Nevertheless, based on the principle, environmental advocates of the global DDT ban contend that since DDT is not proven to be entirely safe, it should be banned, thus implicitly favoring wildlife over human life without having to explicitly state their preference.

A Framework for Applying the Precautionary Principle . Any use of this principle ought to result in an outcome that is at worst “risk neutral” — that is, does not increase risks to the environment and public health. In fact, the objective should be to help identify policies that would most reduce risks overall.

This objective is easily met if a policy reduces risks to both health and the environment. In that case, all other things being equal, we should adopt the policy. Similarly, if a policy only increases risks, the decision is equally simple: avoid that policy. But, as in the case of DDT, few policies are that unequivocal: most reduce some public health and environmental risks while increasing or prolonging others. The only truly precautionary policy is, for every proposal, to compare the risks of adopting it against the risks of the status quo. Thus, despite the claims of both proponents and opponents that the principle differs from risk analysis, it forces us into risk-risk assessment.

However, the various versions of the principle are silent on how it should be applied if a policy results in both positive and negative outcomes, especially where both sets of outcomes are uncertain. The Precautionary Principle: A Critical Appraisal of Environmental Risk Assessment (Cato Institute, Washington, DC, 2001), provides a framework for applying the principle in such fuzzy situations. The framework is based on common-sense criteria that allow risks to be ranked and compared based on their nature, severity, magnitude, certainty, immediacy and other characteristics. For instance, all else being equal, immediacy gives greater weight to more imminent threats, uncertainty to more certain threats, expectation value to those that are larger, adaptation to those with which it is more difficult or costly to cope, and irreversibility to those which are harder to reverse. One criterion, however, is based on ethics. This is a two-part public health criterion. The first part, the human mortality criterion, essentially holds that the risk of death to a human being outweighs similar risks to members of any other species. The second part, the human morbidity criterion, acknowledges that there might be some circumstances where the harm to other species outweighs the harm to humans — depending on the nature, severity and extent of the non-lethal consequences to humans.

This (unapologetically) anthropocentric criterion allows us to make the necessary trade-offs when a policy’s net effect on environmental risks takes the opposite direction from its net effects on human health.
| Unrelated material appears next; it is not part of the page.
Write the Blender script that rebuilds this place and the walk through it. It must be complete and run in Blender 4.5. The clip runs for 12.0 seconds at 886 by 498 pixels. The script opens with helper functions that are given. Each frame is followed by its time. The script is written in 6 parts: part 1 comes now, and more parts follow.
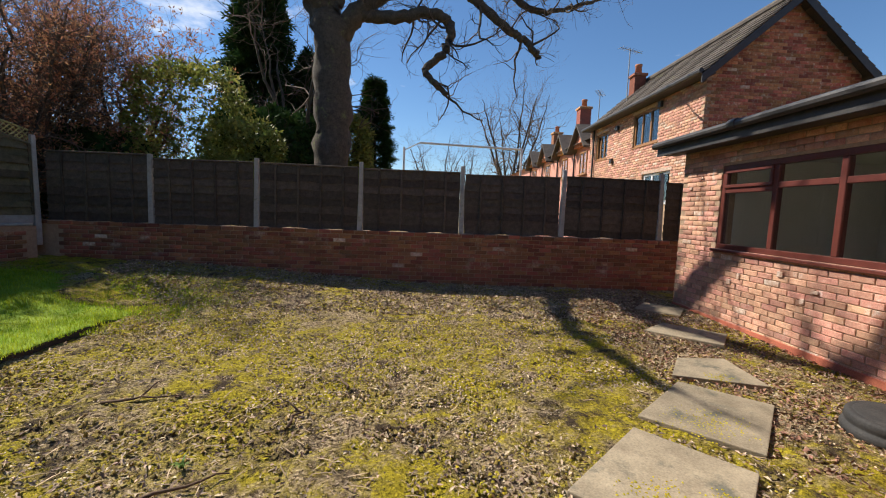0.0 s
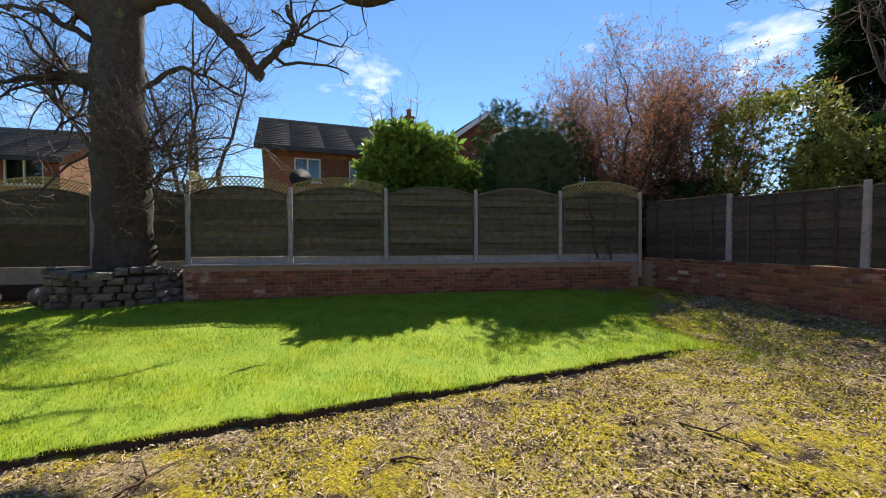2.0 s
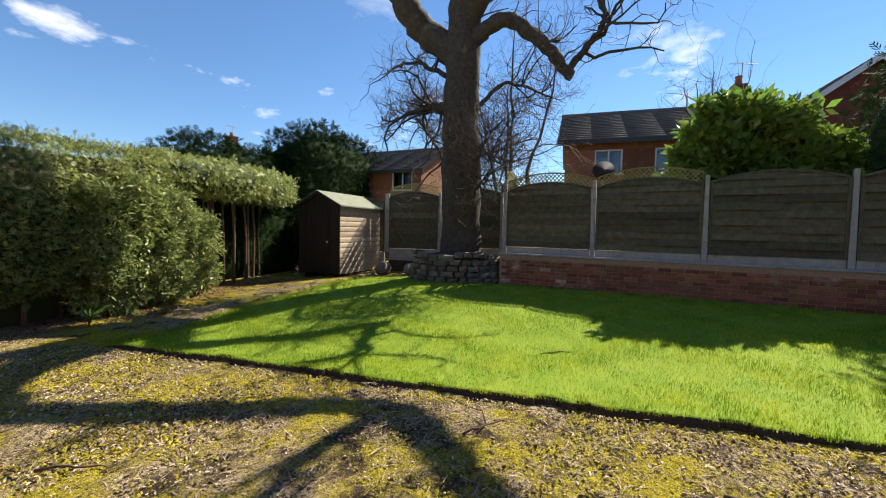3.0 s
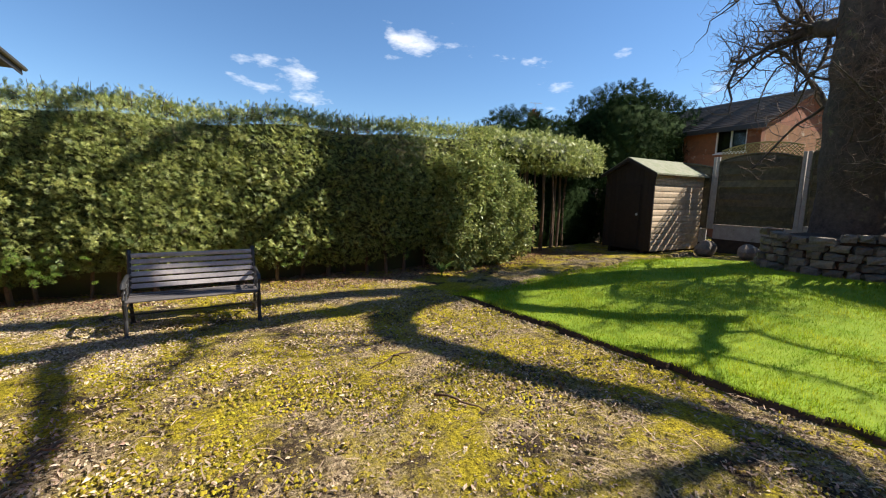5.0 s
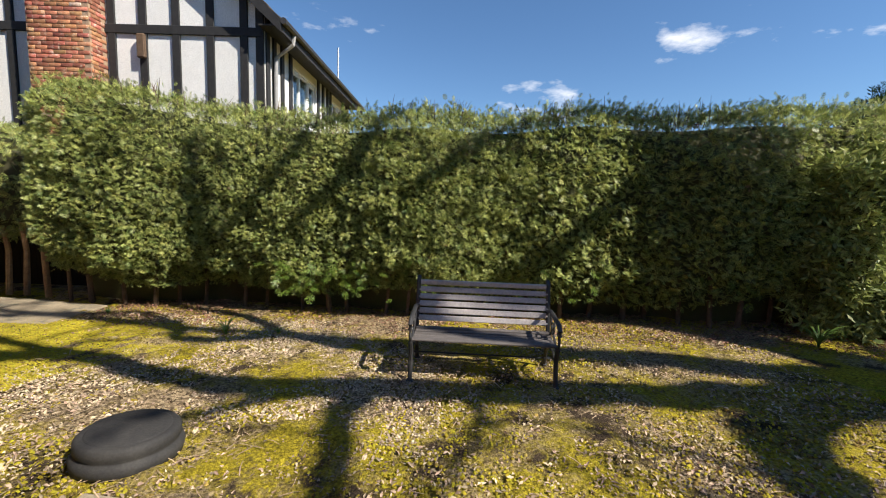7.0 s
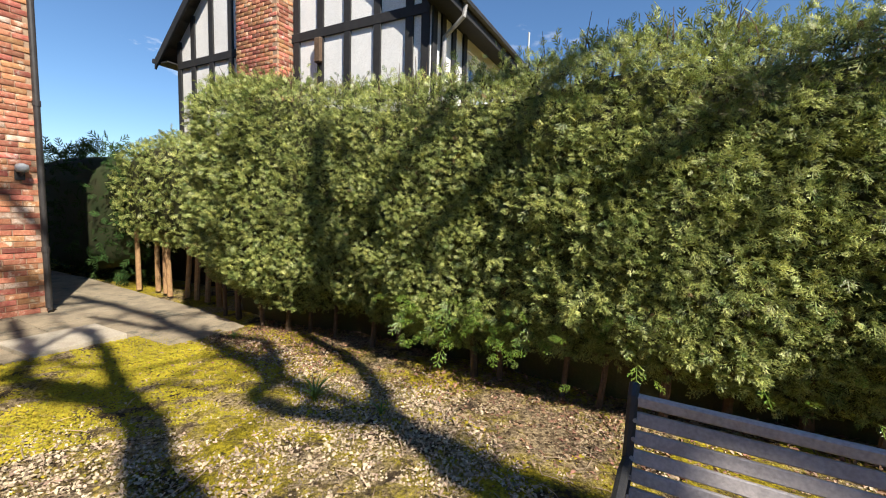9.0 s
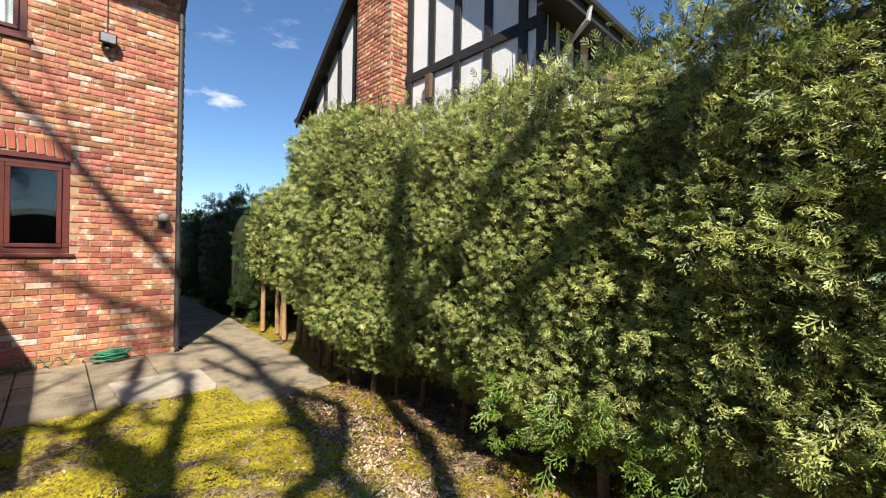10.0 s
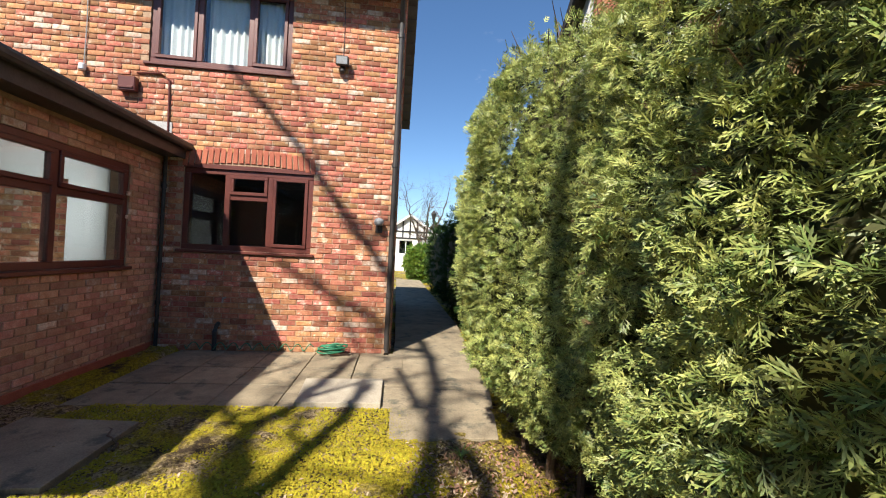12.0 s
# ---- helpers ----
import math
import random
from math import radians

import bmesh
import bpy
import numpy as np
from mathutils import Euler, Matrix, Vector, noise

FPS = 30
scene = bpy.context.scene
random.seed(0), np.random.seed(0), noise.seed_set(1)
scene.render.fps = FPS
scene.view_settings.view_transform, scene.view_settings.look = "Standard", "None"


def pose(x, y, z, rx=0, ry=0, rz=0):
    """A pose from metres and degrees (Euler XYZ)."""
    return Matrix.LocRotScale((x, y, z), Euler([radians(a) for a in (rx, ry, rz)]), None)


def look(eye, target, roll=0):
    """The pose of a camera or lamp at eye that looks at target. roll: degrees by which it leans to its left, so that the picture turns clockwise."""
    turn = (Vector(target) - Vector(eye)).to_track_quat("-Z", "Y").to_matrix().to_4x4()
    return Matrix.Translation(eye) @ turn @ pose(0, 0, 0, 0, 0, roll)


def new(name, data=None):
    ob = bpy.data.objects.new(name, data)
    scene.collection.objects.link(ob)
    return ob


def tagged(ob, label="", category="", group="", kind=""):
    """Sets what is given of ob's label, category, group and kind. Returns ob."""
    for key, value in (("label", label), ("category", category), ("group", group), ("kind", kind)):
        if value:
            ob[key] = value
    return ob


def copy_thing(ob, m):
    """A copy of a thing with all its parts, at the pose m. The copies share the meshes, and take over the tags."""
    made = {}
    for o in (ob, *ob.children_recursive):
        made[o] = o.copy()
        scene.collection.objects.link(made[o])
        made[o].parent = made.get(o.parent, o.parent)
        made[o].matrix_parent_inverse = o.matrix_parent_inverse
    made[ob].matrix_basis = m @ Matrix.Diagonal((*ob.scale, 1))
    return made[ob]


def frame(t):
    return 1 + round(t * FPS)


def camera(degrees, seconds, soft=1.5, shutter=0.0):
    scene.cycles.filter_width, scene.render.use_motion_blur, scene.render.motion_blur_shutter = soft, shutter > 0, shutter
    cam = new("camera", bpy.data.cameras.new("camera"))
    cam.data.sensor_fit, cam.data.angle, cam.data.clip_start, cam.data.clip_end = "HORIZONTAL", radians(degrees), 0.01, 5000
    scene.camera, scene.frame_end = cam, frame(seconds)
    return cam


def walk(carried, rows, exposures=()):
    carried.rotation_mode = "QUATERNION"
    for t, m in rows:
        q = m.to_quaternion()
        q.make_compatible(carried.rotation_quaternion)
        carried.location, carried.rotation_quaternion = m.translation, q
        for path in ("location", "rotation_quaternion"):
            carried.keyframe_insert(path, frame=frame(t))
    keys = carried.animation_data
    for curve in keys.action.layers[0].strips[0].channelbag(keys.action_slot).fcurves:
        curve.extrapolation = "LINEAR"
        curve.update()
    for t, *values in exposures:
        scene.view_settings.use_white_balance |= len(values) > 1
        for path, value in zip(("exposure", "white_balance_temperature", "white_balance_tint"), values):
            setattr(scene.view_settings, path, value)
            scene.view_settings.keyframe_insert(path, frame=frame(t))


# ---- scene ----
cam = camera(95.0, 12.0, soft=1.1)
METRES, EYE, TILT, LEAN, TURN = 8.2, 1.5, 0.0, 0.0, -2.0
ROWS = [
    (0.0, 0.0, 0.0, 0.0, 0.2, -5.51, -2.04),
    (0.5, 0.008, 0.0225, -0.0028, 13.36, -4.89, -3.67),
    (1.0, 0.008, 0.0203, -0.0023, 29.36, -3.78, 0.07),
    (1.5, 0.0056, 0.0089, -0.0013, 47.69, -2.58, 1.0),
    (2.0, -0.0023, -0.0053, -0.0001, 70.65, -1.42, 0.16),
    (2.5, -0.0046, -0.02, 0.0001, 92.62, -1.56, -0.67),
    (3.0, -0.0009, -0.0311, 0.0005, 110.09, -2.72, -1.09),
    (3.5, 0.003, -0.0394, -0.0005, 123.29, -4.34, -1.12),
    (5.5, 0.0053, -0.164, -0.0073, 156.49, -7.57, -1.54),
    (6.0, 0.0129, -0.2157, -0.0057, 165.55, -7.11, -1.52),
    (6.5, 0.0229, -0.2662, -0.0063, 174.62, -6.57, -1.54),
    (7.0, 0.0336, -0.3302, -0.0052, 182.88, -6.28, -1.86),
    (9.0, 0.0718, -0.6049, -0.0111, 209.95, -5.38, -1.69),
    (9.5, 0.0873, -0.6718, -0.0081, 219.36, -2.29, -1.74),
    (10.0, 0.1198, -0.7267, -0.0099, 228.28, 0.05, -1.04),
    (10.5, 0.148, -0.7775, -0.0104, 236.89, 0.92, -1.12),
    (11.0, 0.1771, -0.825, -0.0119, 245.07, 1.07, -1.4),
    (11.5, 0.213, -0.8592, -0.0131, 254.65, 1.06, -2.06),
    (12.0, 0.2361, -0.8888, -0.015, 265.46, 0.71, -2.75),
]
walk(cam, [(t, pose(0, 0, EYE, TILT, LEAN, TURN) @ pose(METRES * x, METRES * y, METRES * z, 90 + pitch, roll, yaw)) for t, x, y, z, yaw, pitch, roll in ROWS],
     exposures=[(0.0, 0.66), (1.4, 1.08), (2.3, 1.02), (3.2, 1.0), (5.5, 0.93), (7.0, 0.80), (12.0, 0.97)])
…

The Case of DDT. When applied to policies on DDT, for example, this framework leads to the conclusion that a global ban on DDT is unjustified. DDT was an important factor in the virtual extermination of malaria in several developed countries including the United States, and it was spectacularly successful in developing countries such as India and Sri Lanka. But it was a victim of its own success. No longer fearful of malaria, industrialized nations prohibited DDT’s manufacture and use because of its adverse effects on birds of prey — and fears of its potential but unverified long-term impacts on human health. However, DDT is still the most cost-effective insecticide available for use against many mosquitoes that spread malaria, which mostly affects developing countries. DDT is relatively inexpensive and much more effective than the next best alternative insecticide.
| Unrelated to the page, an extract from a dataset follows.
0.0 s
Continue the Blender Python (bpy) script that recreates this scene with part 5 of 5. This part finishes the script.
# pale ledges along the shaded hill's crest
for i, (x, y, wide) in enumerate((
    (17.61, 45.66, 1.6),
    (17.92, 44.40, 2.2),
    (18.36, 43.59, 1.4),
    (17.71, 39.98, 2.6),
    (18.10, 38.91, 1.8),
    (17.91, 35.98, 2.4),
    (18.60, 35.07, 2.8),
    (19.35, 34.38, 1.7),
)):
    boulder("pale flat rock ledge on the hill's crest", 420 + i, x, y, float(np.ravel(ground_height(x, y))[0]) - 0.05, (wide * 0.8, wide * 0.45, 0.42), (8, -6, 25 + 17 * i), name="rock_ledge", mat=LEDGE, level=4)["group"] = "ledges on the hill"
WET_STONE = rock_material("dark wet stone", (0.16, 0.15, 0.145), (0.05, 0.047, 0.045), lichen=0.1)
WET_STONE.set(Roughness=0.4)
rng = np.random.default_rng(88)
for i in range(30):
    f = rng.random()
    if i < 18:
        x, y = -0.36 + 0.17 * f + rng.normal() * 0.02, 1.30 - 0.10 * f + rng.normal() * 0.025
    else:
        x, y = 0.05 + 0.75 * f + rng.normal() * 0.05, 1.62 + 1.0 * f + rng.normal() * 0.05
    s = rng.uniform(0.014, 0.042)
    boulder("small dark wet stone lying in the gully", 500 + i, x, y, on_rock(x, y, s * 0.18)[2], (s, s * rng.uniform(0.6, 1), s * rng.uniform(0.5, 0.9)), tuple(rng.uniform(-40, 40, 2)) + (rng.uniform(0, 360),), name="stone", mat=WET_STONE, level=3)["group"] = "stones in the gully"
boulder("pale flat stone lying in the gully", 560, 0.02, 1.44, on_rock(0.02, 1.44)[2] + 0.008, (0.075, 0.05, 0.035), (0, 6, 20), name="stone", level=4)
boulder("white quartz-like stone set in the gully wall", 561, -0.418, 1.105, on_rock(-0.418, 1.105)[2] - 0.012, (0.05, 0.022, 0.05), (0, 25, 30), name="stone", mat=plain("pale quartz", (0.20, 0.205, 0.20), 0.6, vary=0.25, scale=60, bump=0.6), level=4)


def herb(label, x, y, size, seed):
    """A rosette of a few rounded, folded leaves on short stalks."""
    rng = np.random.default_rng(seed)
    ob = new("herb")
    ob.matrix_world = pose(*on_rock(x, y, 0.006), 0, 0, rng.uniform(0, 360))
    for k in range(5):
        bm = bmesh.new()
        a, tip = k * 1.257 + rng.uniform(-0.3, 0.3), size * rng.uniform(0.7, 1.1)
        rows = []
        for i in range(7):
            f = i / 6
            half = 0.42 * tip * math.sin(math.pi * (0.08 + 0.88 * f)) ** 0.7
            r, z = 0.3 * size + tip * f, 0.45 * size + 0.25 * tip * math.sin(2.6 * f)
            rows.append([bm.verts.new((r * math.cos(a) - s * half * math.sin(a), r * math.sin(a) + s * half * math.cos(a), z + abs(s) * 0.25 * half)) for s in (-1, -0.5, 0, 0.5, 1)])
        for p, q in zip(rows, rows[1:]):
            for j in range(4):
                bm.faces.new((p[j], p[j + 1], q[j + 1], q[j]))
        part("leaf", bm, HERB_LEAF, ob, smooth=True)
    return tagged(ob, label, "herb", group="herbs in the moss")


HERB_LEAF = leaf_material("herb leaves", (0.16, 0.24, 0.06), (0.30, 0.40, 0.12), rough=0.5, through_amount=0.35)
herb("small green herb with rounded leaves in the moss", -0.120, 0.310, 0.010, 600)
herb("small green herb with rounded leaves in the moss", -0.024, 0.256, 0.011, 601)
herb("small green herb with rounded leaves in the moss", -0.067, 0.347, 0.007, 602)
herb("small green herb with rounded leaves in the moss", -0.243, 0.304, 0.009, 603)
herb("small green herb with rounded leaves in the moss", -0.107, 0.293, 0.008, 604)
Ethically, since the risk of death to humans trumps the health threats posed to non-human animals, including raptors, continued use of DDT in the developing world is justified. This is especially true if DDT is used in a way that limits the exposure of wildlife. Today, DDT is applied only to walls and indoor furnishings, rather than being sprayed on wetlands, fields and yards as it was in the past.

When comparing the relative risks from banning DDT use to the risk of continued targeted use indoors, it is clear that a proper application of the precautionary principle would not only support continued use, but ethics would also require it. [See the table.] The experiences of developing countries where DDT use was first discontinued (because it had been stigmatized by environmental lobbyists and Western governments) and then restarted, indicates that the harm to public health caused by banning DDT would be immediate, severe, certain and, particularly for those killed by malaria, irreversible. By contrast, the health risk to humans from continued limited use are uncertain at best, are not immediate, and of unknown severity. The best case for harms caused by DDT is for raptors; these harms have, over the long term, proven reversible as the affected species have recovered and the DDT residues measured in their tissues have declined.
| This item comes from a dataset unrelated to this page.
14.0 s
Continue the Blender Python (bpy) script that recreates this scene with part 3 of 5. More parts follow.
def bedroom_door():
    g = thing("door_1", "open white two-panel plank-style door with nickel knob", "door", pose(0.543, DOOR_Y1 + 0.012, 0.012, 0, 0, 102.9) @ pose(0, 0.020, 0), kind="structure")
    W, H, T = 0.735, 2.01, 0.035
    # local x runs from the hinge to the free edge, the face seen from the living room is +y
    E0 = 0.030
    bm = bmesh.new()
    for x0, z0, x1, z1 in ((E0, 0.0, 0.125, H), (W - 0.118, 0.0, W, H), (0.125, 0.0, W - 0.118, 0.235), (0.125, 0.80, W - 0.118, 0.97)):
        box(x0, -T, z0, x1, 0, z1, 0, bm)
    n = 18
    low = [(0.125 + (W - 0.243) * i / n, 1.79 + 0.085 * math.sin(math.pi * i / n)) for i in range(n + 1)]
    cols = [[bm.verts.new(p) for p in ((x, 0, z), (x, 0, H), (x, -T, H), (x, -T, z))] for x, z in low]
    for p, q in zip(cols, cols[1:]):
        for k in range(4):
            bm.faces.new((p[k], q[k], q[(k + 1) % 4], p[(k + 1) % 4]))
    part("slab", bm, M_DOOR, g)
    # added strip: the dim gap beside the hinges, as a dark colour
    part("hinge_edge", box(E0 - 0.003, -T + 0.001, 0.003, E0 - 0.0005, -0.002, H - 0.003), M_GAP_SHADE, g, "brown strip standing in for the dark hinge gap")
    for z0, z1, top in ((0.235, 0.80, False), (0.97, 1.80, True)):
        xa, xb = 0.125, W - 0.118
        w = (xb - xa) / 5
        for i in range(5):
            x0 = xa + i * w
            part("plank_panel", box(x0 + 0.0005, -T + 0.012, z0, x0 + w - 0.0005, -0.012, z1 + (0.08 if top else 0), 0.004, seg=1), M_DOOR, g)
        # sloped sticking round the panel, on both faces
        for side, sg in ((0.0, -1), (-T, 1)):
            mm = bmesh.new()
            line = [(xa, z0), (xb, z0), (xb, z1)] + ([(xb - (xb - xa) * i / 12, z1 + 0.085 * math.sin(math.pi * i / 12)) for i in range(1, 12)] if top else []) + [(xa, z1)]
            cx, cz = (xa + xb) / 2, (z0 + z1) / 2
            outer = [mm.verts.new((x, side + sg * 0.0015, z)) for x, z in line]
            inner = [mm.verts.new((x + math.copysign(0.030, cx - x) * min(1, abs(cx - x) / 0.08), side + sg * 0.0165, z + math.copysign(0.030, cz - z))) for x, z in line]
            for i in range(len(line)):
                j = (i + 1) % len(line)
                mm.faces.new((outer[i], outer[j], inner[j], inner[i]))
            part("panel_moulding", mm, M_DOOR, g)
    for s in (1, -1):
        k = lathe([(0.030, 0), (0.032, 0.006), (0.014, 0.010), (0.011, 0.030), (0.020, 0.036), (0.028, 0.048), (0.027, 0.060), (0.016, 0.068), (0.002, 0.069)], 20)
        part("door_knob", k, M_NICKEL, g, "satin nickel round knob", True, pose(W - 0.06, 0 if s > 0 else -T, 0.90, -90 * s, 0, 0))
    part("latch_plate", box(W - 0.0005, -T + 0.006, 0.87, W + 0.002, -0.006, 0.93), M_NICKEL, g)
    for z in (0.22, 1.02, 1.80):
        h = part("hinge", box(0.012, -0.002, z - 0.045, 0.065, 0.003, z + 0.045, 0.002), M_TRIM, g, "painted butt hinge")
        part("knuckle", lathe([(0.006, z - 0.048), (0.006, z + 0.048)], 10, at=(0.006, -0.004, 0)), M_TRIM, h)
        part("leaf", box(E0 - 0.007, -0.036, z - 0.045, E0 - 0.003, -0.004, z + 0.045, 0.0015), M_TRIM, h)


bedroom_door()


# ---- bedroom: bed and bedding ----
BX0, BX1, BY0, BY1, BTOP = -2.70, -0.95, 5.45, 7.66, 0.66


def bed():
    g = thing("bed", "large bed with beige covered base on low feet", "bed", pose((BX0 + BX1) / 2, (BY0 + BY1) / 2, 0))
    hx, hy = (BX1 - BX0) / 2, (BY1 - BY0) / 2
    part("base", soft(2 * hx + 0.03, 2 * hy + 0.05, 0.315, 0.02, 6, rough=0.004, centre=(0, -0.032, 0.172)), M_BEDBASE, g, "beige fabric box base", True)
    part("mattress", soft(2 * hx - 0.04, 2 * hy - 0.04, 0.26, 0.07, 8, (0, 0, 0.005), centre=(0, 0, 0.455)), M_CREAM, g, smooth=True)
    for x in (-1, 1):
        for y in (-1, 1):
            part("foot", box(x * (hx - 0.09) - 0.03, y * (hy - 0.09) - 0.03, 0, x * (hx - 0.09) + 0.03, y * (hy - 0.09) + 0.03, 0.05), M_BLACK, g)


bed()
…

Conclusion. To be true to its name, the precautionary principle requires risk-risk analysis using a framework that allows a comprehensive evaluation not only of new risks that a policy would create but also of existing risks that the policy would reduce, prolong or exacerbate. This suggests an alternative formulation of the principle: “Precautionary policies should strive to minimize net risks to human health and the environment based on the best available scientific information regarding the nature, severity, magnitude, certainty, immediacy and other characteristics of the various risks, and their net anticipated costs to society.”

Indur M. Goklany is an Independent Scholar who has worked for more than 30 years on environmental and natural resource policy issues with state and federal governments, and the private sector.